Saturday, October 24, 2009

good beer, good conversation, good friends

Sometimes there is nothing better than sitting around drinking too much beer with the crazies that inhabit my life. Alex leaves for a month training in less than 24 hours, Jelly's bridal shower is today, and I ended my night making out with Danny.

I absolutely love Stella Artois and Blue Moon and double cheese burgers. Patron straight from the freezer is not a bad thing either. I also think that jager bombs should be outlawed. Or maybe that's the Parton speaking...

Jack Black's 'Fuck Her Gently' is still in my head and makes me miss New York; We found Zanzibar in Hell's Kitchen!
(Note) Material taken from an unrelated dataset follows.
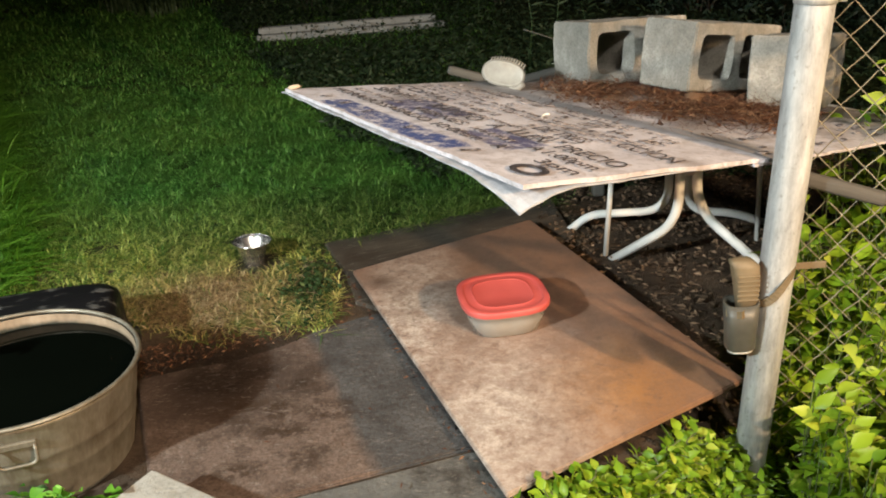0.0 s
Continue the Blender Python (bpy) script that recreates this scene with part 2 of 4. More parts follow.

Julie sang me the song and Diane danced to it and I have it on video. Those two keep me sane.

We had planned to wake up at 8 to go to the beach this morning. Clearly this did not happen. Its grey and gloomy outside and it looks like it should be cold, but its just another warm Miami Saturday. Winter, where did you go?!

Yesterday, my Dashboard tickets arrived! I called House of Blues to find out what to do about Erin and they have a separate line and section for limited mobility. Its not close enough to the stage for my taste, so we'll see what happens. Next order of business: send out email, see what plans can be made for meet and greet. I'm a good big sister. Sometimes.

La Minnie and Diesel are fighting on the couch. Minnie's a little bitch. Not only did she eat all her food, she ate D's too. And she won't let him do anything in the house without a fight. I love it. Poor Diesel...

I still don't know where this thing with Danny is headed. One day I feel like things could go farther, then the next I feel like its a waste of time. Maybe I have to let go and be myself around him. That is so hard for me! I love hugging him, since he's so much taller than I am, I feel like I get lost in his arms. I could spend all day like that, I think. He's so gentle with me too. I don't remember what this is supposed to feel like. At the same time, I wonder if he's doing all this just because he's heard stories from Oscar, Elie, Rick, Ivan... I really don't know what to think or what not to think or what to expect or what not to expect or... or... or...

And here she goes, back down the rabbit hole. She lets herself fall and doesn't try to stop it. There is plenty for her to grab on to, branches and rocks and things, but she just lets the ground come closer and closer. The world is spinning counterclockwise and she sees all kinds of colors and other odd things. "Let go," the rabbit says. It sounds so easy, but she just gives him a puzzled look and tries to grasp thin air and can't catch her breath. "Everything seems so easy when one is falling," she says. She closes her eyes and sees the things she has been trying to avoid. The images that are spinning in her mind go from amazing to miserable and when she tries to open her eyes to get away, she's stuck. "Help!" she shouts, but the rabbit just chuckles his grainy little laugh. "Please, Mister Rabbit, how does one escape from this place? How does one get rid of these thoughts and images and memories?" she asks, almost in a panic. The rabbit just shakes his head and simply says, "All this is a part of you. You have to accept it before you can move on and let go. You need to fall before you can figure out how to get back up. Fall. Just fall." And she screams.